▶ What you will do
Only lines holding the string "that" are wanted; copy each one from the material.

(begin)

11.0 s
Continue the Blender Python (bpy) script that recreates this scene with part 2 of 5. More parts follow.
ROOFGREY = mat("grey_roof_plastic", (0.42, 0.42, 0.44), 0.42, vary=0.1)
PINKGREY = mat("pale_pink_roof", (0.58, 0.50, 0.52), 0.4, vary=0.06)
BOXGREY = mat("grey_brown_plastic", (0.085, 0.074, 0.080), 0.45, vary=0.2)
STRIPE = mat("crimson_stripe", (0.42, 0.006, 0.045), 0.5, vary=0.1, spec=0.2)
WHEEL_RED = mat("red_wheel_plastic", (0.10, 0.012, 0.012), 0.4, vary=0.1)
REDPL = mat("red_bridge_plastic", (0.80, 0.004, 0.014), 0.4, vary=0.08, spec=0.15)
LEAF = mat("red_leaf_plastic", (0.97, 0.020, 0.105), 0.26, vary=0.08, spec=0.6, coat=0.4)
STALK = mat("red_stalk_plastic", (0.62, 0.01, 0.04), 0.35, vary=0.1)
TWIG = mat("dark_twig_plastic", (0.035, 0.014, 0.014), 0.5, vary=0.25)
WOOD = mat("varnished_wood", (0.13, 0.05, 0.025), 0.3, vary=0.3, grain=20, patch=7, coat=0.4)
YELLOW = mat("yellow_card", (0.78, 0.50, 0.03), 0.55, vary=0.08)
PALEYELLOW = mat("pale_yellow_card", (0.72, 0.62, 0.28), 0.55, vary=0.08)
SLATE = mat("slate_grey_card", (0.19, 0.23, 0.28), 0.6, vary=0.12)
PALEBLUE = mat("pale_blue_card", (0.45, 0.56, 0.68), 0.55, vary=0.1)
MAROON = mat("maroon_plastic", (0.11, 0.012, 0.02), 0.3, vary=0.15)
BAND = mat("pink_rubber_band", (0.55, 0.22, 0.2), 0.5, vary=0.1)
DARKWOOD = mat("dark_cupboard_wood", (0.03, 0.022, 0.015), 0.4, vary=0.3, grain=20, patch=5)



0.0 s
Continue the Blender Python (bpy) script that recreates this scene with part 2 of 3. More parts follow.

(end)
(begin)

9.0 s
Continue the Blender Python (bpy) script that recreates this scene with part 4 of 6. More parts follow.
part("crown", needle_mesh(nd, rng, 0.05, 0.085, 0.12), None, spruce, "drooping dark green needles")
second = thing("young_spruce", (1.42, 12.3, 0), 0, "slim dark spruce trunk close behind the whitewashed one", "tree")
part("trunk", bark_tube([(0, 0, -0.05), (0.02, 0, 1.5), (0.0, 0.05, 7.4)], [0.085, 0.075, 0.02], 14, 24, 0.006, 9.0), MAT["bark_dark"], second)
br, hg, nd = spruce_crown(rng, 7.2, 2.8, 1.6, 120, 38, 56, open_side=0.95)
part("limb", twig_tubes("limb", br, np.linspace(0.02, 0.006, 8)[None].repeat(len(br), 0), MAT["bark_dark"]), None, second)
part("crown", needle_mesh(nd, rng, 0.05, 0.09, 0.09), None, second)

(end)
(begin)

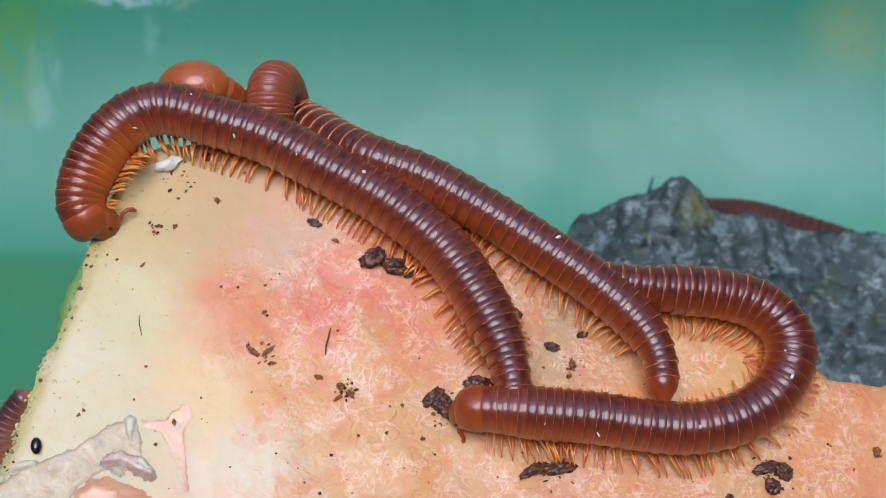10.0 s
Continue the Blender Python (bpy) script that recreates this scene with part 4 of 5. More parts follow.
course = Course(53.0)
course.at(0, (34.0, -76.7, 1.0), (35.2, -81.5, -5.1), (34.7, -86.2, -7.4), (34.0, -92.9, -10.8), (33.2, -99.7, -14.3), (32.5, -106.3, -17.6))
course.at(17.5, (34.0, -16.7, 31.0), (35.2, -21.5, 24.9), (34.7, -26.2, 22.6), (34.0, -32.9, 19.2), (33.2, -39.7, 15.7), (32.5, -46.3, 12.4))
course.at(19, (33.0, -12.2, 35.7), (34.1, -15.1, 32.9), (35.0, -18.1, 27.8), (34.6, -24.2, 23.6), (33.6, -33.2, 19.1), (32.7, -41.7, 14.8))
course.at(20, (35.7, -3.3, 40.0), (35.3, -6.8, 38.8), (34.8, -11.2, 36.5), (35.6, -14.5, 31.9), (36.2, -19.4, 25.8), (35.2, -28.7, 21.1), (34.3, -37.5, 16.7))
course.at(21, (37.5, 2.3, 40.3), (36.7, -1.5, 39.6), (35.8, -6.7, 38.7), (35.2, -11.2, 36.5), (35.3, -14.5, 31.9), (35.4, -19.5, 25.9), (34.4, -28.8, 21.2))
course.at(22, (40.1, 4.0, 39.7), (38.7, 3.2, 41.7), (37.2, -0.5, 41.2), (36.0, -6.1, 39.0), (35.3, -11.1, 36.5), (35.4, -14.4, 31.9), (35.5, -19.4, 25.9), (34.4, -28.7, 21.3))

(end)

▶ Solution below
Continue the Blender Python (bpy) script that recreates this scene with part 2 of 5. More parts follow.
Continue the Blender Python (bpy) script that recreates this scene with part 2 of 3. More parts follow.
Continue the Blender Python (bpy) script that recreates this scene with part 4 of 6. More parts follow.
Continue the Blender Python (bpy) script that recreates this scene with part 4 of 5. More parts follow.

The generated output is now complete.